__Problem statement__
Please output every line of the material as it stands, without the pictures.

__Supplied information__
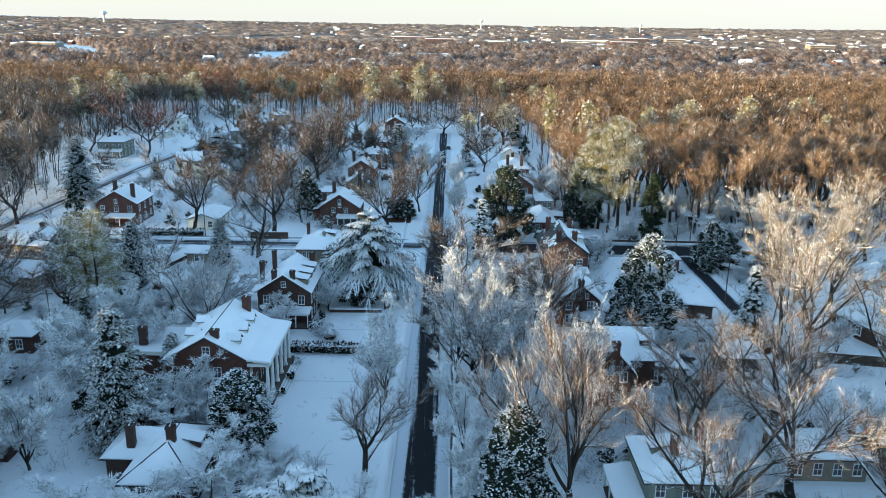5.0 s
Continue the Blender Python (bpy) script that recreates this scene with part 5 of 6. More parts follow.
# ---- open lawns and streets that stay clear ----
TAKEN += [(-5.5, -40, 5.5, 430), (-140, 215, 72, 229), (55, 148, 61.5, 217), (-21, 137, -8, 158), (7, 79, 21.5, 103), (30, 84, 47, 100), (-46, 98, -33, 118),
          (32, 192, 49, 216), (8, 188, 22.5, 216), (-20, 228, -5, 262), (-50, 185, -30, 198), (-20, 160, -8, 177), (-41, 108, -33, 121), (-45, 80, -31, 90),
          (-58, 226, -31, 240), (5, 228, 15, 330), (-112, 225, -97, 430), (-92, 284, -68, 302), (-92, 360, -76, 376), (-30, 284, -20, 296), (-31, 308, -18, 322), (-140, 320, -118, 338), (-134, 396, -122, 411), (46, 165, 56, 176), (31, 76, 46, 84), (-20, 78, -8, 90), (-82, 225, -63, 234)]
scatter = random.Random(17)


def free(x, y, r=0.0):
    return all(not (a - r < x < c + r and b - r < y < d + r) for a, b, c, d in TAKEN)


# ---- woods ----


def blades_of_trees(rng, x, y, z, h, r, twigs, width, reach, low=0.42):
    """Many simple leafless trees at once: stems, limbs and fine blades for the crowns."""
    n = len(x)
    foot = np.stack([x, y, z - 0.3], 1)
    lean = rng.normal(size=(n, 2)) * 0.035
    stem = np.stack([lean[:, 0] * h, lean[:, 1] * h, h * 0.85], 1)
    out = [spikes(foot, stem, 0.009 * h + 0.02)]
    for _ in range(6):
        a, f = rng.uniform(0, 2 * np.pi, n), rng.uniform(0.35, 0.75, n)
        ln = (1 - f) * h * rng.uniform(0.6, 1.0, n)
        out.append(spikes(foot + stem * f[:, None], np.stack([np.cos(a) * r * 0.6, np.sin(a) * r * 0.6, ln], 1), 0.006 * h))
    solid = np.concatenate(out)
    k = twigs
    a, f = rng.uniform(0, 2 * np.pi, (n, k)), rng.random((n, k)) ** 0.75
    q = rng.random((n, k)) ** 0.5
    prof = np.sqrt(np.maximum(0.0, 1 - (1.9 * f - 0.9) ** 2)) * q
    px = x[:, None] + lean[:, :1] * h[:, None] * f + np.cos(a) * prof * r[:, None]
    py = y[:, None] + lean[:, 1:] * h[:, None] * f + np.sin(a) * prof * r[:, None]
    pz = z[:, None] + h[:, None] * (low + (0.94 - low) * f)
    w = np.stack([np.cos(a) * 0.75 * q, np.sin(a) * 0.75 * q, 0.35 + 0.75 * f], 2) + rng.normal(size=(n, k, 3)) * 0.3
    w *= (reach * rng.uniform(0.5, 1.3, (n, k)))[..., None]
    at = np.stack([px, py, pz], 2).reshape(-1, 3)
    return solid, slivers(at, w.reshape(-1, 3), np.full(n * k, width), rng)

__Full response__
5.0 s
Continue the Blender Python (bpy) script that recreates this scene with part 5 of 6. More parts follow.
# ---- open lawns and streets that stay clear ----
TAKEN += [(-5.5, -40, 5.5, 430), (-140, 215, 72, 229), (55, 148, 61.5, 217), (-21, 137, -8, 158), (7, 79, 21.5, 103), (30, 84, 47, 100), (-46, 98, -33, 118),
          (32, 192, 49, 216), (8, 188, 22.5, 216), (-20, 228, -5, 262), (-50, 185, -30, 198), (-20, 160, -8, 177), (-41, 108, -33, 121), (-45, 80, -31, 90),
          (-58, 226, -31, 240), (5, 228, 15, 330), (-112, 225, -97, 430), (-92, 284, -68, 302), (-92, 360, -76, 376), (-30, 284, -20, 296), (-31, 308, -18, 322), (-140, 320, -118, 338), (-134, 396, -122, 411), (46, 165, 56, 176), (31, 76, 46, 84), (-20, 78, -8, 90), (-82, 225, -63, 234)]
scatter = random.Random(17)


def free(x, y, r=0.0):
    return all(not (a - r < x < c + r and b - r < y < d + r) for a, b, c, d in TAKEN)


# ---- woods ----


def blades_of_trees(rng, x, y, z, h, r, twigs, width, reach, low=0.42):
    """Many simple leafless trees at once: stems, limbs and fine blades for the crowns."""
    n = len(x)
    foot = np.stack([x, y, z - 0.3], 1)
    lean = rng.normal(size=(n, 2)) * 0.035
    stem = np.stack([lean[:, 0] * h, lean[:, 1] * h, h * 0.85], 1)
    out = [spikes(foot, stem, 0.009 * h + 0.02)]
    for _ in range(6):
        a, f = rng.uniform(0, 2 * np.pi, n), rng.uniform(0.35, 0.75, n)
        ln = (1 - f) * h * rng.uniform(0.6, 1.0, n)
        out.append(spikes(foot + stem * f[:, None], np.stack([np.cos(a) * r * 0.6, np.sin(a) * r * 0.6, ln], 1), 0.006 * h))
    solid = np.concatenate(out)
    k = twigs
    a, f = rng.uniform(0, 2 * np.pi, (n, k)), rng.random((n, k)) ** 0.75
    q = rng.random((n, k)) ** 0.5
    prof = np.sqrt(np.maximum(0.0, 1 - (1.9 * f - 0.9) ** 2)) * q
    px = x[:, None] + lean[:, :1] * h[:, None] * f + np.cos(a) * prof * r[:, None]
    py = y[:, None] + lean[:, 1:] * h[:, None] * f + np.sin(a) * prof * r[:, None]
    pz = z[:, None] + h[:, None] * (low + (0.94 - low) * f)
    w = np.stack([np.cos(a) * 0.75 * q, np.sin(a) * 0.75 * q, 0.35 + 0.75 * f], 2) + rng.normal(size=(n, k, 3)) * 0.3
    w *= (reach * rng.uniform(0.5, 1.3, (n, k)))[..., None]
    at = np.stack([px, py, pz], 2).reshape(-1, 3)
    return solid, slivers(at, w.reshape(-1, 3), np.full(n * k, width), rng)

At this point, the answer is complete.